----- Dataset excerpt

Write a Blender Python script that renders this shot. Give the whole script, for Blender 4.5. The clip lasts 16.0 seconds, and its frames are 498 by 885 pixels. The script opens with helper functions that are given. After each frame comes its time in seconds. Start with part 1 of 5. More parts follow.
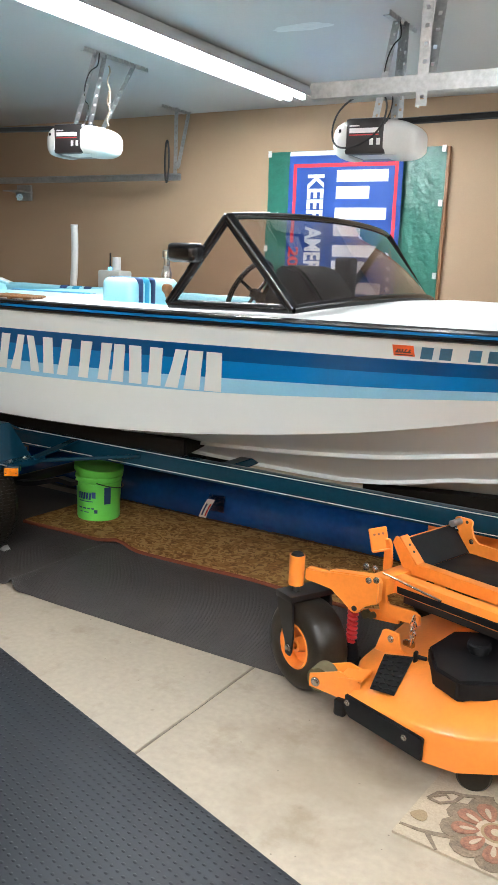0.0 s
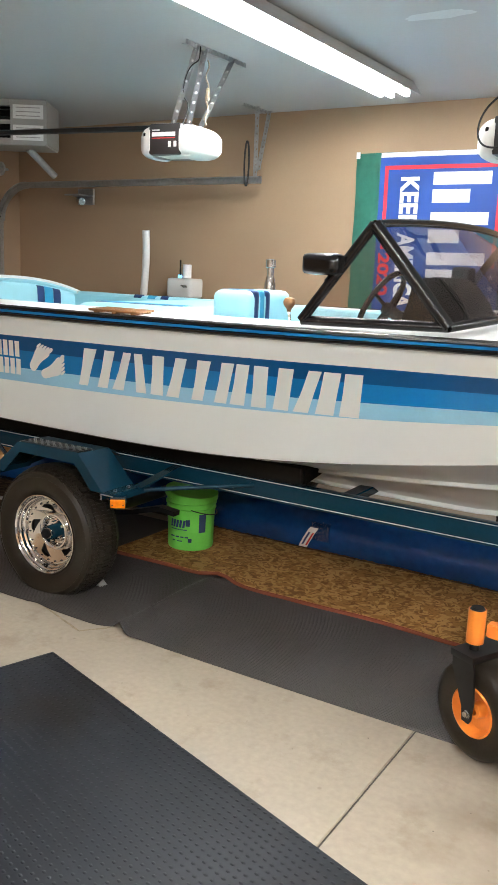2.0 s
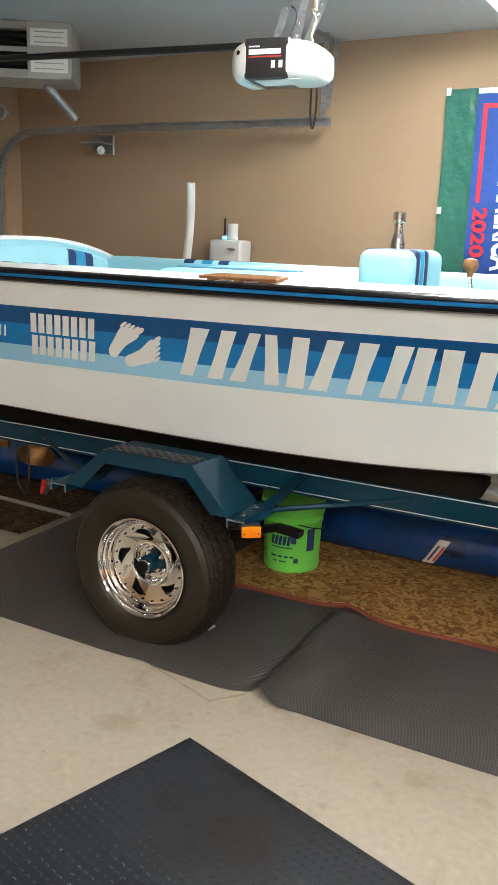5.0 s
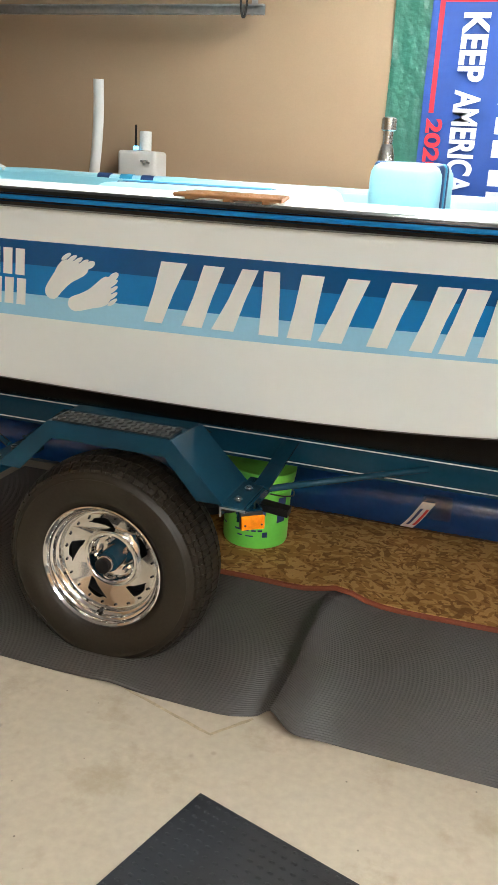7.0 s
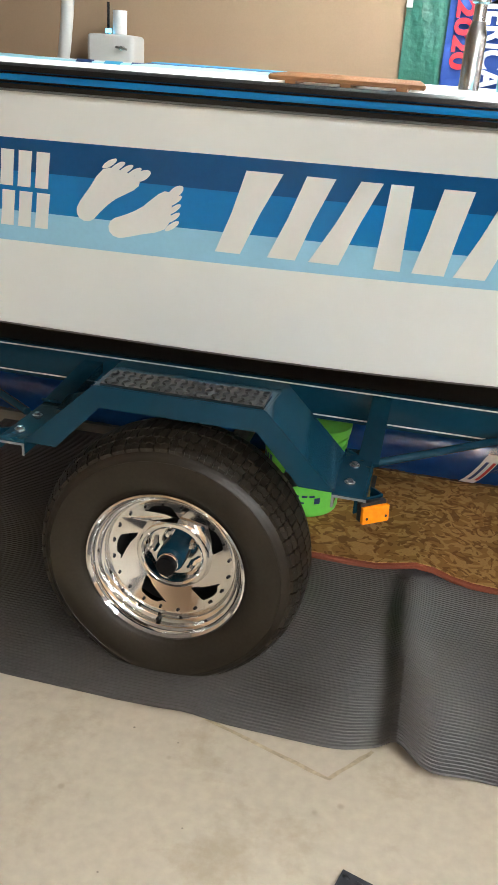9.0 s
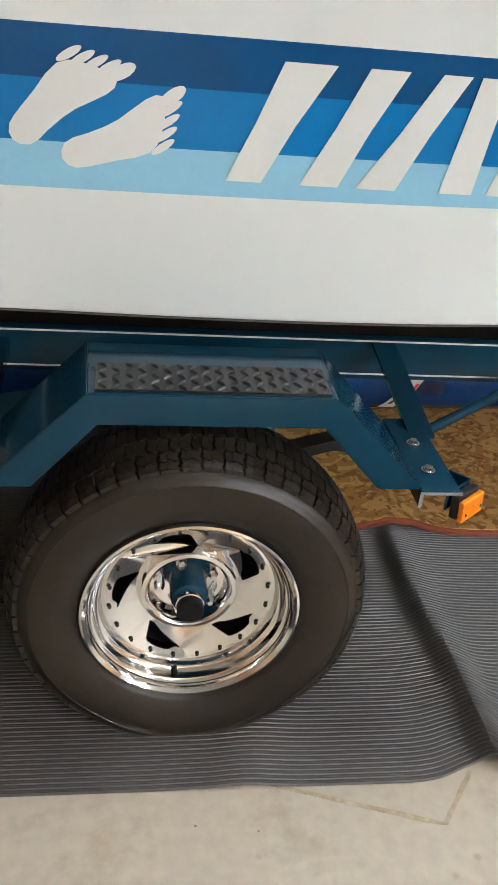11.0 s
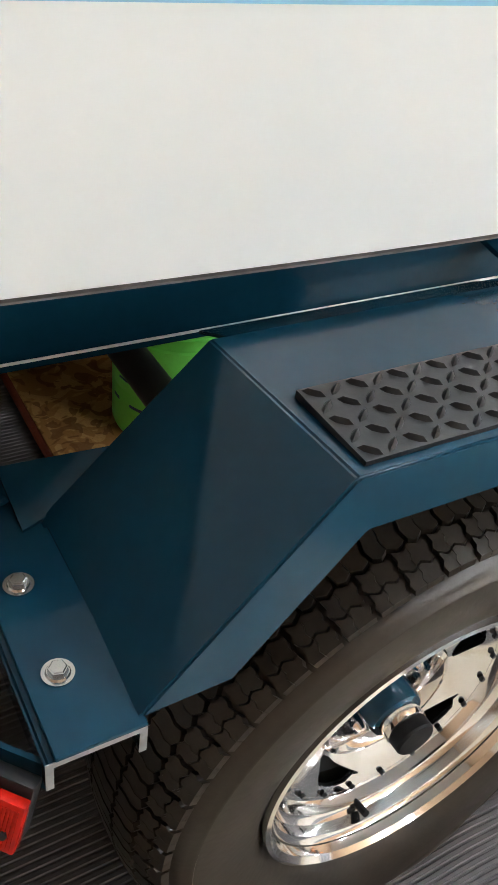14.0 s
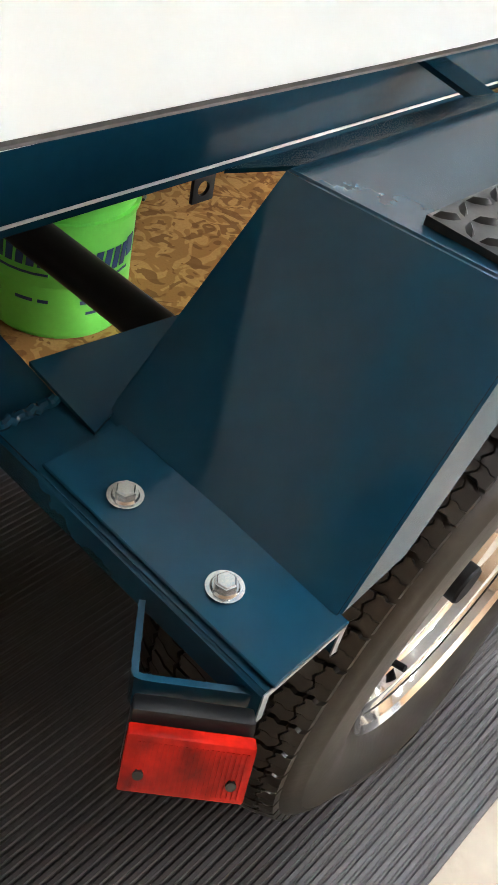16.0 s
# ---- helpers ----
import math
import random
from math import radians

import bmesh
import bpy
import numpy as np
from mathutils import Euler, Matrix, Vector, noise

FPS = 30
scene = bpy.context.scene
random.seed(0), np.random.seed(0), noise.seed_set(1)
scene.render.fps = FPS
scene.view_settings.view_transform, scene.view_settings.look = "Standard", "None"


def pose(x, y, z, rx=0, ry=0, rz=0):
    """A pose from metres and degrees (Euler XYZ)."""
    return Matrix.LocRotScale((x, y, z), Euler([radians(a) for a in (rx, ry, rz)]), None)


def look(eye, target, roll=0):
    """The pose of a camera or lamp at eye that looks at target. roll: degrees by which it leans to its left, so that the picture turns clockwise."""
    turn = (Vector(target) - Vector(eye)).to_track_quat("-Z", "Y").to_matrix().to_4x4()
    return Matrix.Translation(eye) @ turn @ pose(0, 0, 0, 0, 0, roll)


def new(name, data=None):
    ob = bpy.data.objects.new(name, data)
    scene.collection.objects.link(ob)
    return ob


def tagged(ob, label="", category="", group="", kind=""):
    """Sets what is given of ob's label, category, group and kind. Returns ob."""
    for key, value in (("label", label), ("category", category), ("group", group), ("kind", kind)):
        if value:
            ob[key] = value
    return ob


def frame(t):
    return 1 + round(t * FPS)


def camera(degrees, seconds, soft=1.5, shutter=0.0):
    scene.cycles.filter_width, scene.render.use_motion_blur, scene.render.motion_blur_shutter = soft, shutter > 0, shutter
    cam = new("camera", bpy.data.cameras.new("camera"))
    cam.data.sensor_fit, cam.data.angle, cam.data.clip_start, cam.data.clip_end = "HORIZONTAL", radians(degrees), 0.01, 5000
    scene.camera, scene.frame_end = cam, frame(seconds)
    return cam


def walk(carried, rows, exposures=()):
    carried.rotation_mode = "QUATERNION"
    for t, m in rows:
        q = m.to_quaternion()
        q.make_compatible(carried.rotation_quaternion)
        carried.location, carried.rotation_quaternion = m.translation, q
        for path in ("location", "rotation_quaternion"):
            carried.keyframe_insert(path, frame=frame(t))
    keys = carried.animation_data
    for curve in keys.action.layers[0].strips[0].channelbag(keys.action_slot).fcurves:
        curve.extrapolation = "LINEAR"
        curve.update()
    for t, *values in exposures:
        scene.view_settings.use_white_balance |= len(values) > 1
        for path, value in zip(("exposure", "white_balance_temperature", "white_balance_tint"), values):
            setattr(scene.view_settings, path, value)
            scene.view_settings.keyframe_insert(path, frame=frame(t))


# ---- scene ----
cam = camera(32.9, 16.0, soft=0.8)
PATH = [
    (0, (0.008, -0.064, 1.638), (-1.003, 1.612, 1.228), 2.4),
    (0.5, (-0.153, -0.081, 1.644), (-1.173, 1.591, 1.235), 2.6),
    (1, (-0.33, -0.135, 1.655), (-1.336, 1.546, 1.252), 2.7),
    (1.5, (-0.5, -0.106, 1.644), (-1.518, 1.566, 1.235), 2.7),
    (2, (-0.682, -0.016, 1.659), (-1.713, 1.649, 1.253), 2.3),
    (2.5, (-0.867, 0.008, 1.654), (-1.899, 1.67, 1.24), 2.4),
    (3, (-1.082, 0.006, 1.651), (-2.109, 1.672, 1.239), 1.7),
    (3.5, (-1.277, 0.066, 1.629), (-2.286, 1.743, 1.214), 1.5),
    (4, (-1.449, 0.211, 1.64), (-2.419, 1.906, 1.207), 1.7),
    (4.5, (-1.642, 0.306, 1.61), (-2.592, 2.003, 1.142), 1.9),
    (4.7, (-1.739, 0.324, 1.596), (-2.676, 2.028, 1.131), 1.9),
    (6.8, (-2.466, 0.766, 1.543), (-3.093, 2.556, 0.91), 3.4),
    (7, (-2.537, 0.786, 1.534), (-3.121, 2.59, 0.899), 3.2),
    (7.5, (-2.679, 0.861, 1.507), (-3.173, 2.667, 0.802), 3.3),
    (8, (-2.811, 0.995, 1.479), (-3.25, 2.812, 0.768), 3.4),
    (8.5, (-2.954, 1.099, 1.449), (-3.367, 2.91, 0.706), 3.6),
    (8.7, (-3.031, 1.139, 1.447), (-3.436, 2.94, 0.678), 3.8),
    (10.8, (-3.764, 1.666, 1.387), (-3.522, 3.384, 0.391), 5.9),
    (11, (-3.82, 1.711, 1.374), (-3.521, 3.417, 0.375), 5.9),
    (11.5, (-3.934, 1.862, 1.341), (-3.535, 3.554, 0.352), 6.7),
    (12, (-4.002, 2.053, 1.307), (-3.537, 3.708, 0.285), 6.4),
    (12.5, (-4.09, 2.184, 1.271), (-3.457, 3.703, 0.134), 8.7),
    (13, (-4.189, 2.31, 1.239), (-3.412, 3.724, 0.057), 9.2),
    (13.5, (-4.217, 2.451, 1.187), (-3.363, 3.814, -0.002), 9.0),
    (14, (-4.214, 2.574, 1.135), (-3.312, 3.878, -0.084), 8.6),
    (14.5, (-4.253, 2.634, 1.1), (-3.262, 3.752, -0.23), 10.9),
    (15, (-4.314, 2.682, 1.078), (-3.191, 3.637, -0.274), 13.2),
    (15.5, (-4.358, 2.727, 1.047), (-3.162, 3.597, -0.3), 13.9),
    (16, (-4.36, 2.778, 1.017), (-3.158, 3.623, -0.339), 13.3),
]
TONE = [
    (0, 0.80, 6050, 12), (0.5, 0.72, 6200, 14), (2.5, 0.745, 6400, 14), (7, 0.93, 6550, 12),
    (11.5, 1.22, 6000, 13), (13, 1.22, 6050, 13), (14, 1.58, 6050, 14), (15.5, 1.80, 6100, 14), (16, 2.03, 6050, 13),
]
walk(cam, [(t, look(eye, target, roll)) for t, eye, target, roll in PATH], TONE)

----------

Required work
Scan the listing above and identify each line holding the string "pose"; copy every such line.

Task solution
def pose(x, y, z, rx=0, ry=0, rz=0):
    """A pose from metres and degrees (Euler XYZ)."""
    """The pose of a camera or lamp at eye that looks at target. roll: degrees by which it leans to its left, so that the picture turns clockwise."""
    return Matrix.Translation(eye) @ turn @ pose(0, 0, 0, 0, 0, roll)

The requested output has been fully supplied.